In the future, PUB aims to remove the remaining 40 per cent through CCUS and carbon removal solutions that can be integrated with its water treatment facilities. It is also been working with industries and research institutes to develop and test next-generation membranes which can reduce energy requirements in desalination and water recycling by 50 per cent or more.

The challenge

The carbon zero grand challenge will be hosted on crowdsourcing platform HeroX, and will seek out solutions from around the world and beyond the water sector. It aims to address emissions associated with PUB’s water treatment facilities and to keep the global temperature rises below 2 °C. The solutions that can be taken into consideration are CCUS technologies that can be integrated with PUB’s water treatment or desalination operations, address greenhouse gas (GHG) emissions associated with PUB’s facilities, removal of carbon dioxide integrated with PUB’s operation from the atmosphere and seawater.

The challenge is part of PUB’s strategy to prevent water demand from doubling.

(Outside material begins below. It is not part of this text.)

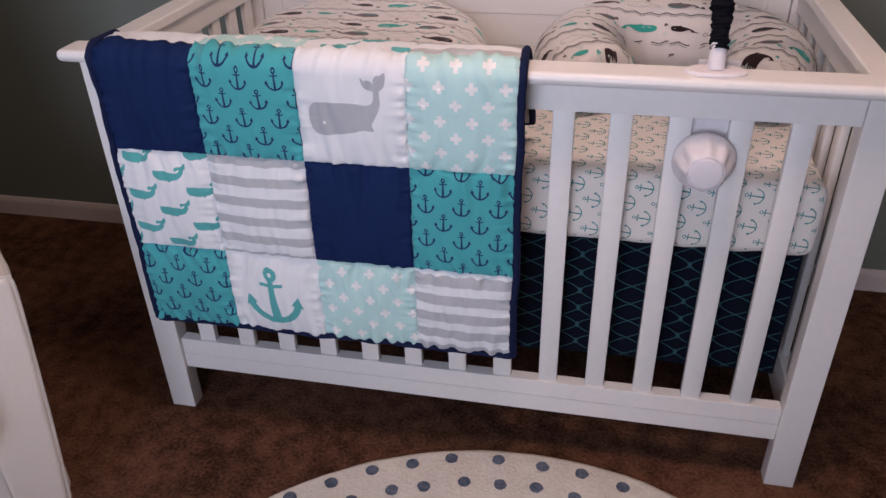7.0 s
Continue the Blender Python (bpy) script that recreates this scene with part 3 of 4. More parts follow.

Through proof of concept (PoC) and an initial field demonstration, it will focus on expediting the development of innovative concepts. The challenge will include two phases of competition and a pilot-scale demonstration over approximately 45 months. In the initial phase, up to six proposals will be awarded SGD 250,000 each to develop a PoC. In the PoC phase, solvers will showcase how their ideas or solutions could be integrated within PUB’s operations through a desktop simulation and/or lab-scale study and develop a detailed design for a pilot project. After this phase, up to two proposals will be awarded SGD 2.5 million each to demonstrate an approximately 1 kt-scale version of their solution at a PUB facility in Singapore and develop a plan to achieve commercial scale within a decade or sooner. This challenge excludes solutions that do not directly cut or eliminate GHG emissions related with PUB’s water facilities. It seeks to focus the attention of innovators, investors and thought leaders on water sector emissions in order to accelerate the deployment of innovative solutions to address Singapore’s net zero carbon emission goals

The proposals will be submitted till February 24, 2022. It will last for nearly 45 months in total, with the two competition phases lasting about 21 months each and the pilot project lasting about 24 months. PUB is encouraging researchers and companies from all over the world to co-create on carbon sequestration and utilisation technologies that can be incorporated into PUB’s operations through this open innovation challenge.

Summing up

The carbon zero grand challenge, worth SGD 6.5 million (roughly $4.8 million), aims to encourage creative solutions that can enable PUB reach net zero emissions and help scale these solutions to water facilities across the world. It is looking for solutions that can be incorporated into PUB’s operations at any technological readiness level. Even though the worldwide water industry generates around 5 per cent of GHG emissions, it has garnered little attention in climate debates. Despite the fact that Singapore’s local water sector emissions account for less than1 per cent of the city-state’s emissions, any attempt to cut carbon emissions helps to combat climate change and should be encouraged. PUB’s specific net zero aims will be addressed by ideal solutions through this challenge, which will also be applicable to water facilities across the world. By doing its bit, the country aims to maintain resilient water supply and ensure that its water treatment remains efficient and sustainable.